A trilha sonora também cabe perfeitamente nessa comparação, pois funciona tal qual uma ladeira onde os vagões sobem interminavelmente antes da descida fatal. Nos dois casos, a expectativa é o que mata. E no caso do filme, espera-se a todo momento que as ótimas músicas se encaixem bem nas cenas, algo que dificilmente acontece. A lista de temas, apresentada quase que inteiramente no mesmo tom sereno, consegue a proeza de invadir o espaço de tomadas importantes, com seu volume desregrado, e simplesmente sumir de sequências-chave, onde a emoção realmente deveria ser construída. Os poucos pontos para esse quesito acabam ficando justamente para o silêncio, onde o som ambiente e a boa mixagem contribuem para momentos interessantes de calma e agitação.
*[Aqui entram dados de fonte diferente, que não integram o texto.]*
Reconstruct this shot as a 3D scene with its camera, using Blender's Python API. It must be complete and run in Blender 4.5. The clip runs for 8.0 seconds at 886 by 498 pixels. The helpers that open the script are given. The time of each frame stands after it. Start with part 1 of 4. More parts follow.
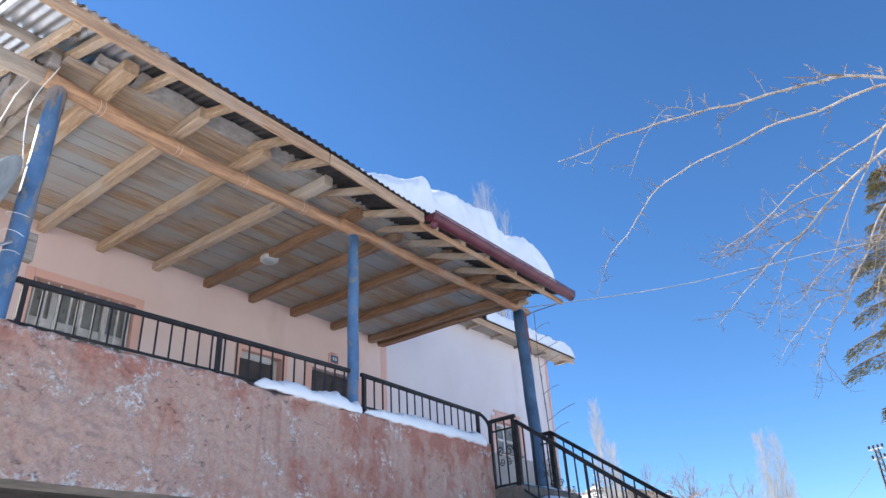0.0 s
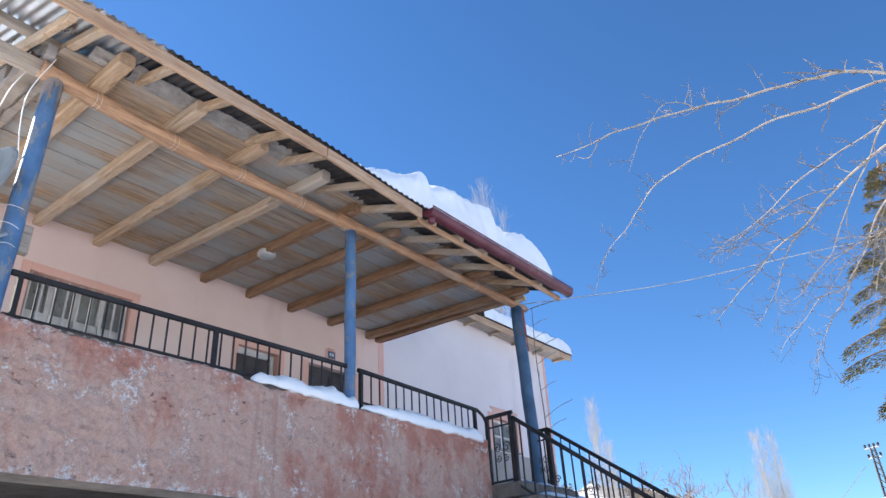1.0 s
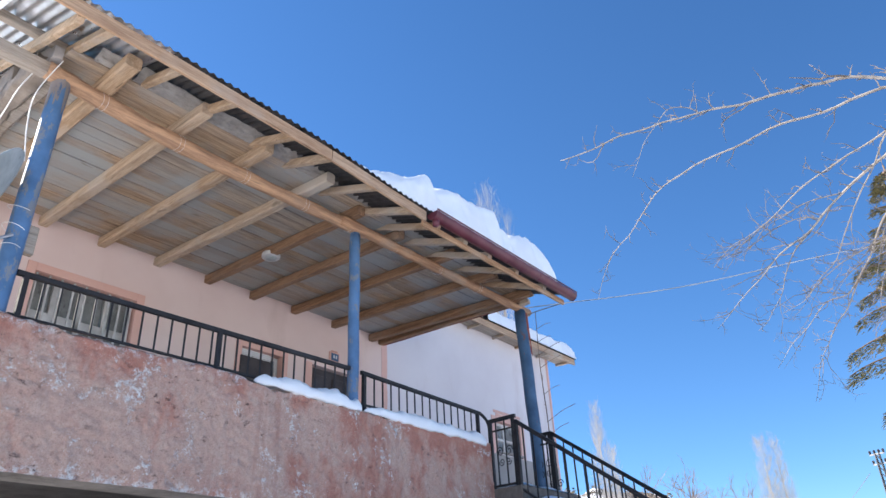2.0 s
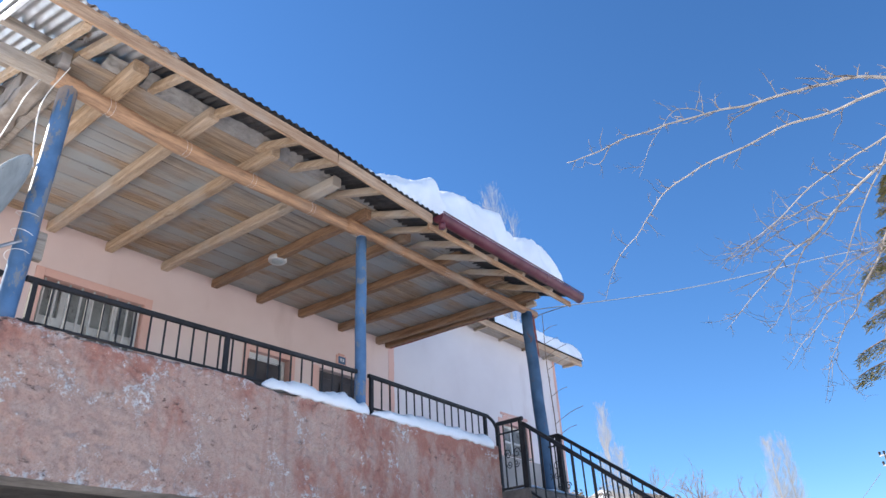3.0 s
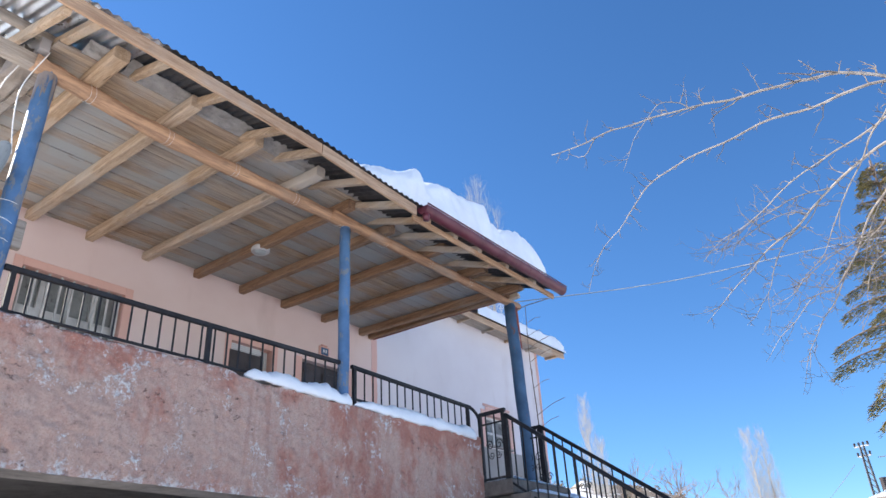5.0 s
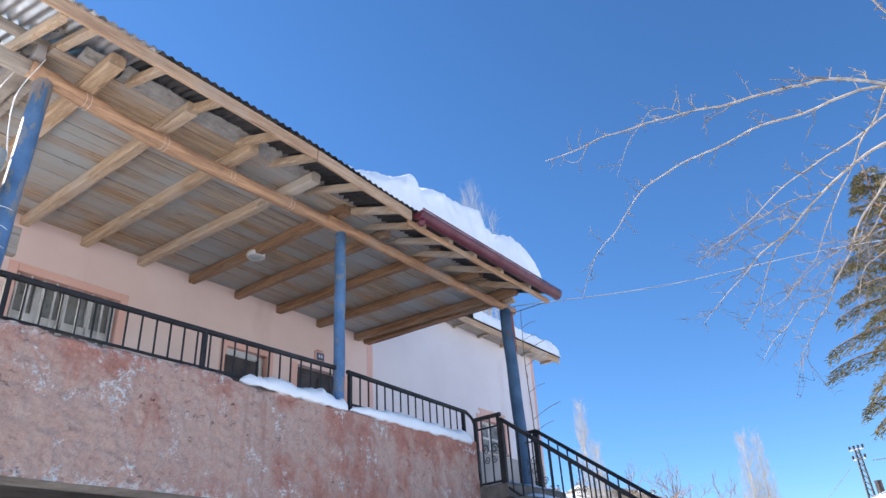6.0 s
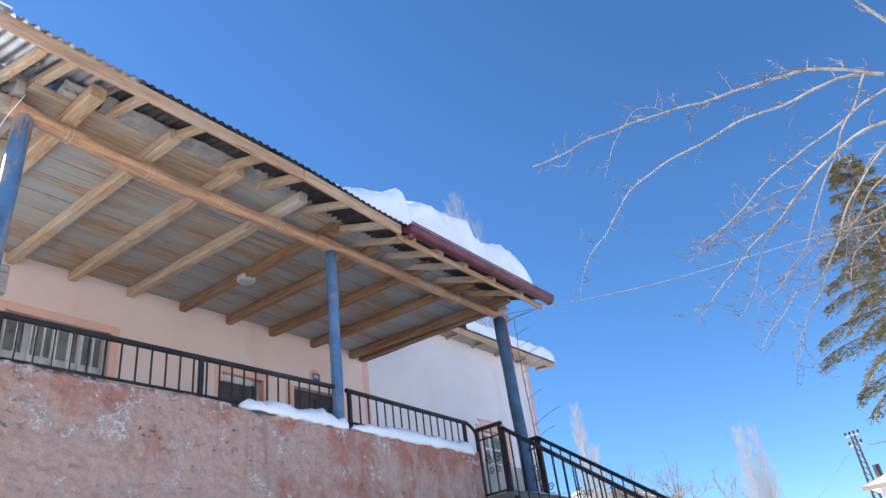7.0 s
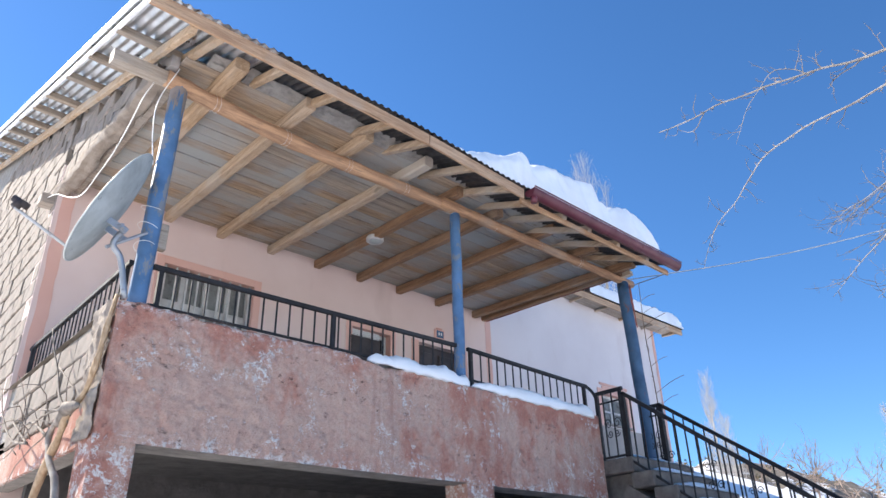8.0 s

Ao final, a montanha-russa de emoções de “Querido Menino” consegue equiparar-se a uma longa viagem de trem por entre canaviais. Você passa duas horas olhando através do vidro, mas só de vez em quando encontra algo que realmente cativa a atenção. Dependendo de como cada espectador vai absorvê-los, esses momentos podem tornar-se algo memorável, ou apenas lembranças, que serão logo esquecidas antes da próxima estação.